Mar 1, 2022 - Economy & Business

Exclusive: GSI Girds for Solar Supply Chain Disruptions

Illustration of a stack of solar panels with a currency band

Illustration: Aïda Amer/Axios

Greenwood Sustainable Infrastructure (GSI) tells Axios that it’s acquired a portfolio of utility-scale solar projects from Denver-based developer CMDAJ Holdings.

Why it matters: The transaction shows how some companies are preparing for expected supply chain constraints in 2022, especially in solar markets.

  • "Developing utility-scale takes 2-3 years, minimum," GSI CEO Mazen Turk tells Axios. "We feel fairly comfortable that this will get resolved before we have the need to acquire panels and develop the plants."

Details: The deal will see GSI buy a 233 MW portfolio of utility-scale projects from CMDAJ, signaling GSI's start at larger-scale projects.

  • GSI has largely focused on smaller distributed and community-solar projects, the biggest amounting to about 7 MW of generating capacity.
  • The transaction will more than triple GSI's solar-energy holdings and double its footprint in the U.S. from 5 to 10 states, a company spokesperson says.

By the numbers: The transaction calls for GSI to develop an initial 40 MW of early-stage utility-scale solar in Minnesota, with the option to build an another 193 MW in Colorado, Pennsylvania, South Carolina, and Wisconsin,

  • GSI budgeted $5 million for the deal with CMDAJ, CEO Turk says. The firm pegs the total value of the portfolio at about $200 million "once it's fully built and operational."
  • The acquisition by GSI brings its parent company Libra Group’s global portfolio to nearly 1 GW of solar, wind, and waste-to-energy projects.

What they’re saying: "Now is the right time to engage on bigger projects," Turk says. "We feel that there is a lot of capital in the market but very little deals or projects, so we’re trying to step into that space."

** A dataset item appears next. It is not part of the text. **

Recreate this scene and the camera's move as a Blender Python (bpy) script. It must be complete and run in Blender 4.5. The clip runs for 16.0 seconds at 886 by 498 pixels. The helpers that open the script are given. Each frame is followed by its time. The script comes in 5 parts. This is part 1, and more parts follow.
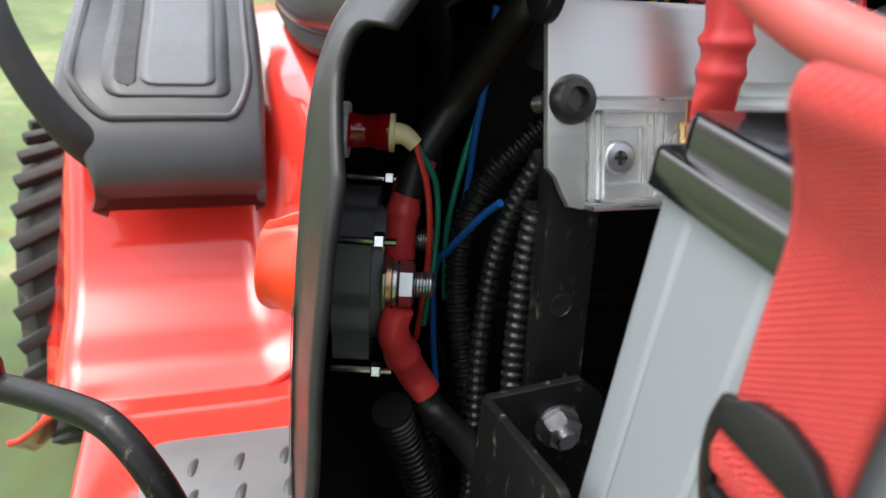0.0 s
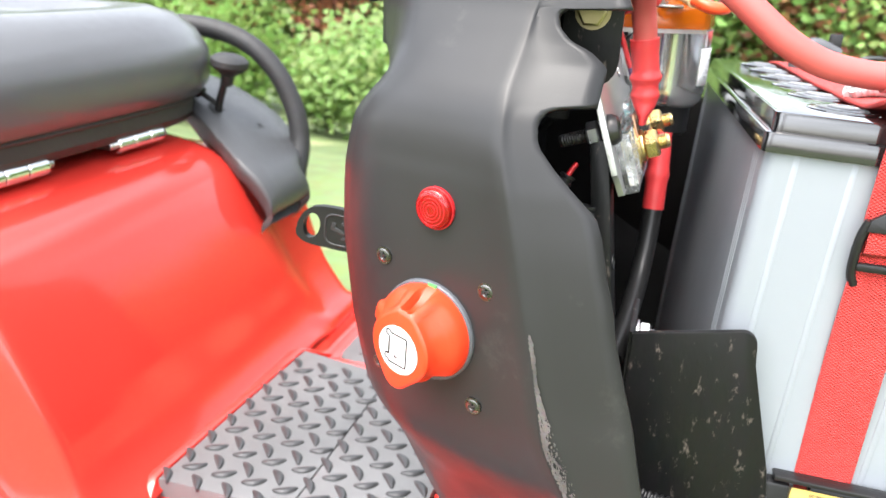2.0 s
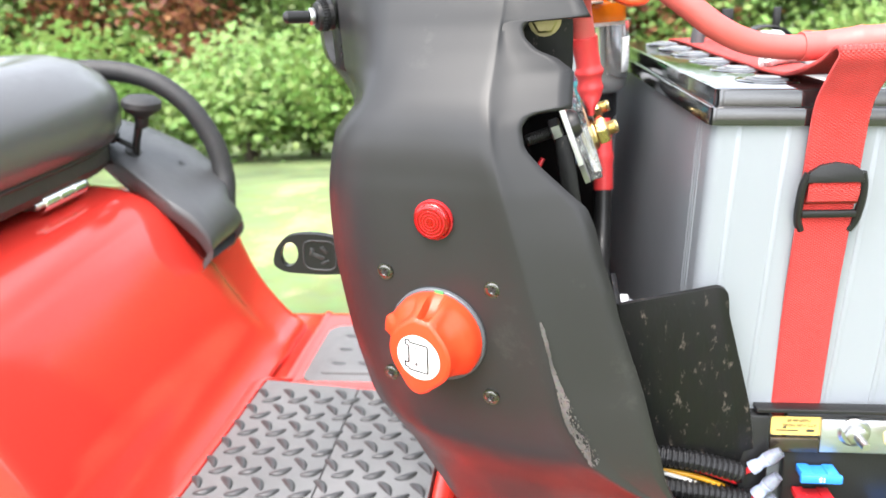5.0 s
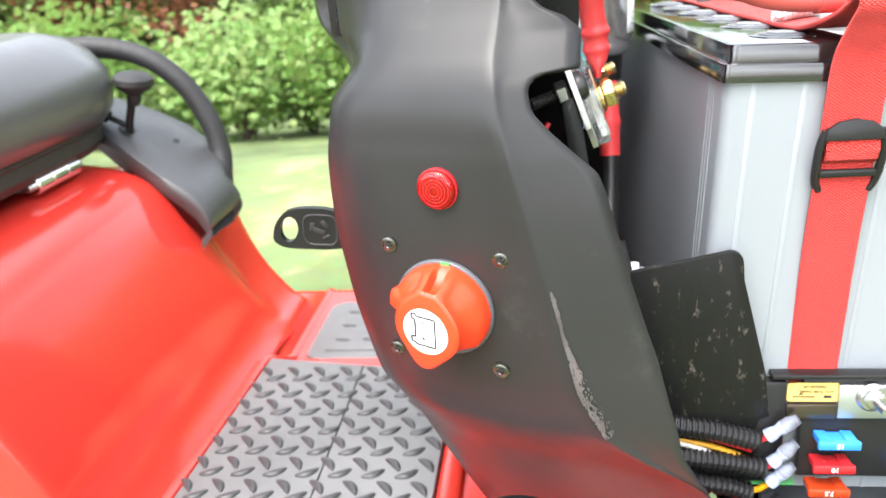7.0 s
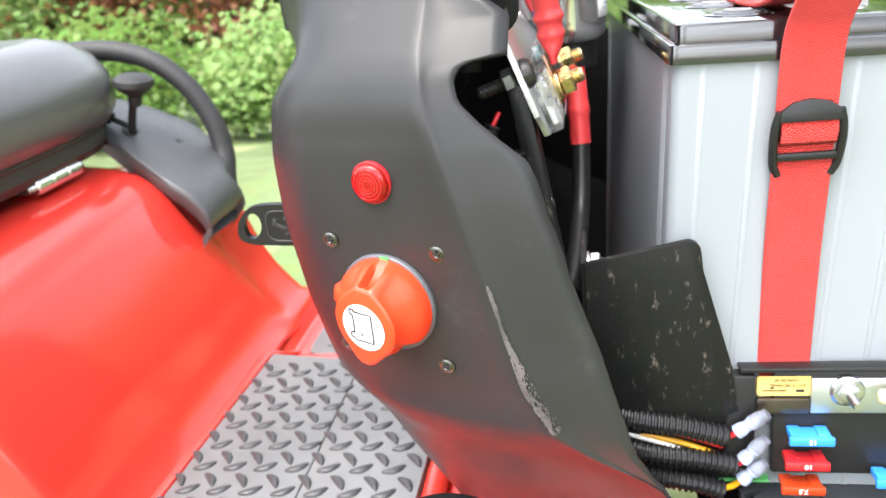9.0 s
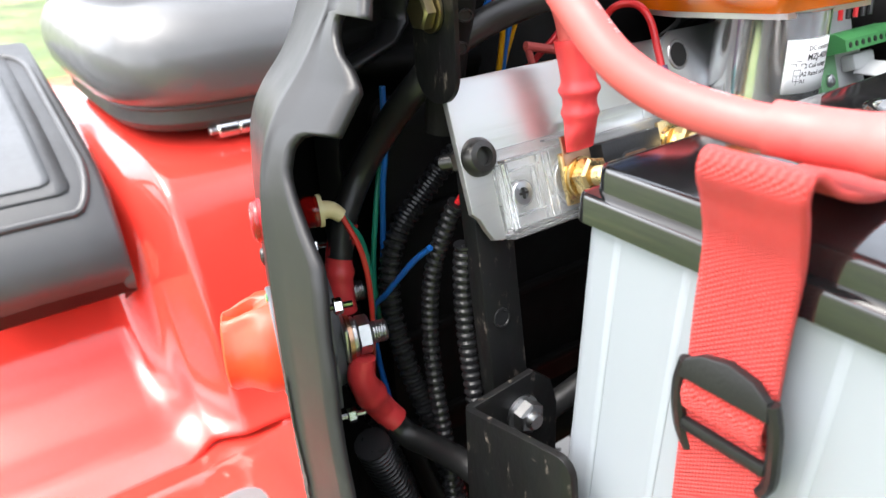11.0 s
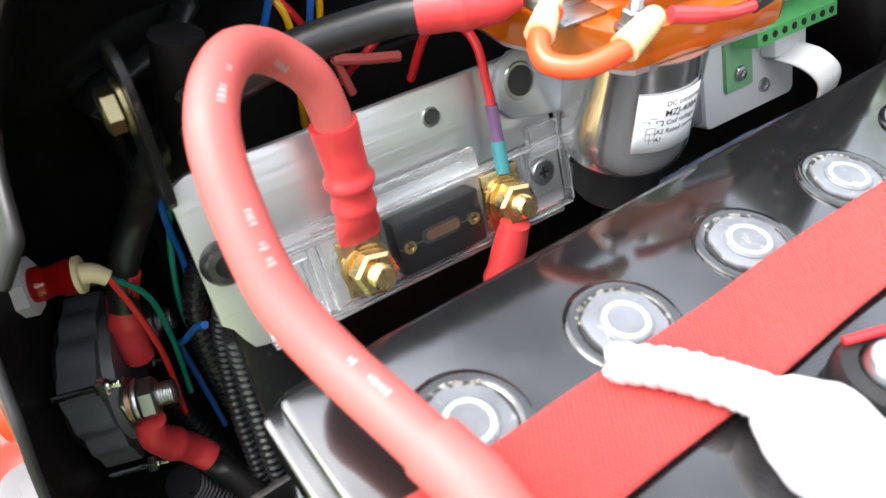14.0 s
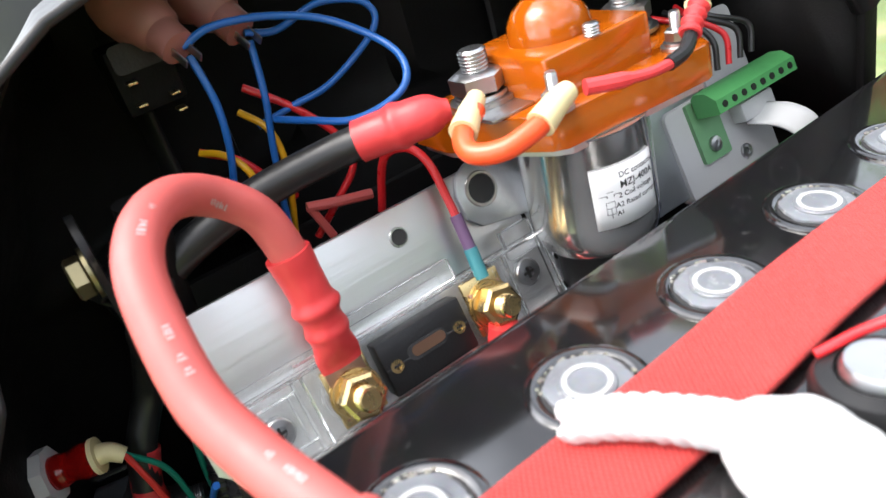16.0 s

What we’re watching: We’ve seen projections sharply diverge for the year ahead in utility-scale solar development:

  • The U.S. Energy Information Administration in January predicted that new, utility-scale solar energy projects will account for nearly half of new U.S. electric generating capacity this year.
  • These large projects will grow by 21.5 GW, the agency said — a nearly 40% leap from the 15.5 GW new capacity added last year.
  • By contrast, Wood Mackenzie, in a report commissioned by the solar industry’s main trade group, projected in December that new utility-scale solar installations will drop in 2022.
  • Despite a banner year last year, the market research firm predicted that “challenges related to high commodity prices and supply chain constraints are expected to hit full force throughout 2022 and early 2023.”

GSI and its parent anticipate bottlenecks. "This year is the year we may actually see the installation volume come down a little bit from last year because of that," Camilo Patrignani, Libra Group's EVP of Energy, tells Axios. " Our strategy to mitigate that is to focus on projects that will take at least two years of development and leapfrog that supply-chain constraint."